Vanity and status may play a prominent role, but the most consequential factors in making this decision are simply awareness and deep conditioning, along with the non-existent need to question or defy tradition and rituals. Gurgaon-based professional, Zeal Sharma, who is a Certified Main Street Vegan Lifestyle Coach and Educator, finds with people she coaches and speaks to, that people don’t realise how they may be a part of an industry that has commercialised the exploitation of animals. Many people believe that leather goods come from dead animals, and they don’t question bone china crockery or down feather duvets, despite the self-evident names. “Leather isn’t a by-product. It is the most important co-product of the meat industry.
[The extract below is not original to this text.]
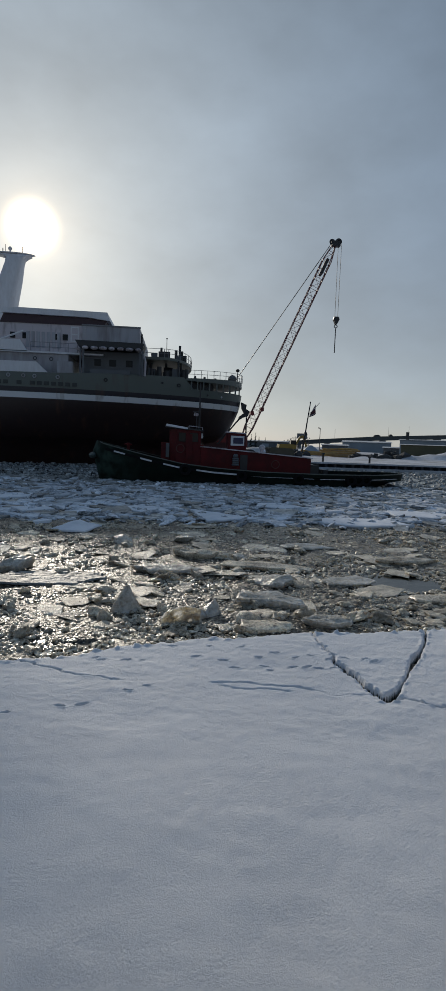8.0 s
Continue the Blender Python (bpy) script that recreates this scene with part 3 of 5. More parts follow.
def clipped(poly, px, py, nx, ny):
    """The part of a convex outline on the near side of a line."""
    out = []
    for (ax, ay), (bx, by) in zip(poly, poly[1:] + poly[:1]):
        da, db = (ax - px) * nx + (ay - py) * ny, (bx - px) * nx + (by - py) * ny
        if da <= 0:
            out.append((ax, ay))
        if (da < 0) != (db < 0) and da != db:
            q = da / (da - db)
            out.append((ax + (bx - ax) * q, ay + (by - ay) * q))
    return out


def floe_solid(outline, h, g):
    """A broken plate from its outline, about its middle: ragged edge, worn rim, uneven snow on top."""
    cx, cy = sum(p[0] for p in outline) / len(outline), sum(p[1] for p in outline) / len(outline)
    pts = []
    for (ax, ay), (bx, by) in zip(outline, outline[1:] + outline[:1]):
        m = max(1, int(math.hypot(bx - ax, by - ay) / 0.35))
        for i in range(m):
            q = i / m
            pts.append((ax + (bx - ax) * q - cx + g.normal(0, 0.025), ay + (by - ay) * q - cy + g.normal(0, 0.025)))
    n = len(pts)
    v = []
    for q, z in ((0.95, -0.10), (1.0, 0.55 * h), (0.985, h - 0.012), (0.94, h), (0.5, h + 0.012)):
        v += [(x * q, y * q, z + (g.normal(0, 0.008) if z > 0 else 0)) for x, y in pts]
    v.append((0, 0, h + 0.015))
    f = []
    for j in range(4):
        f += [(j * n + i, j * n + (i + 1) % n, (j + 1) * n + (i + 1) % n, (j + 1) * n + i) for i in range(n)]
    f += [(4 * n + i, 4 * n + (i + 1) % n, 5 * n) for i in range(n)]
    return cx, cy, v, f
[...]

In India, where most of the world’s leather comes from, cows often march hundreds of miles in extreme dust and heat to slaughter, without a single drop of water or food. Workers break cows’ tails and rub chilli pepper into their eyes in order to force them to keep on walking after they have collapsed from exhaustion,” says Stella McCartney in a video for PETA.

“Lack of awareness coupled with hidden facts and our inherent naïveté that ‘good’ companies would do the ‘right’ thing have led to an increase of these products. Moreover, they are easily accessible and now we are habituated to them,” is Sharma’s experience. Eventually, it boils down to change and the will to do so. While PETA India’s website lists approved vegan fashion labels, and even talks about vegan weddings in India, evidently demand follows supply. As Gunas waits to find an Indian partner to launch in the founder’s home country, Agrawal notes that even her extended family hesitates to make the leap. Perhaps it will take a celebrity ‘Gandhian’ fashion icon to set the bag rolling on this concept.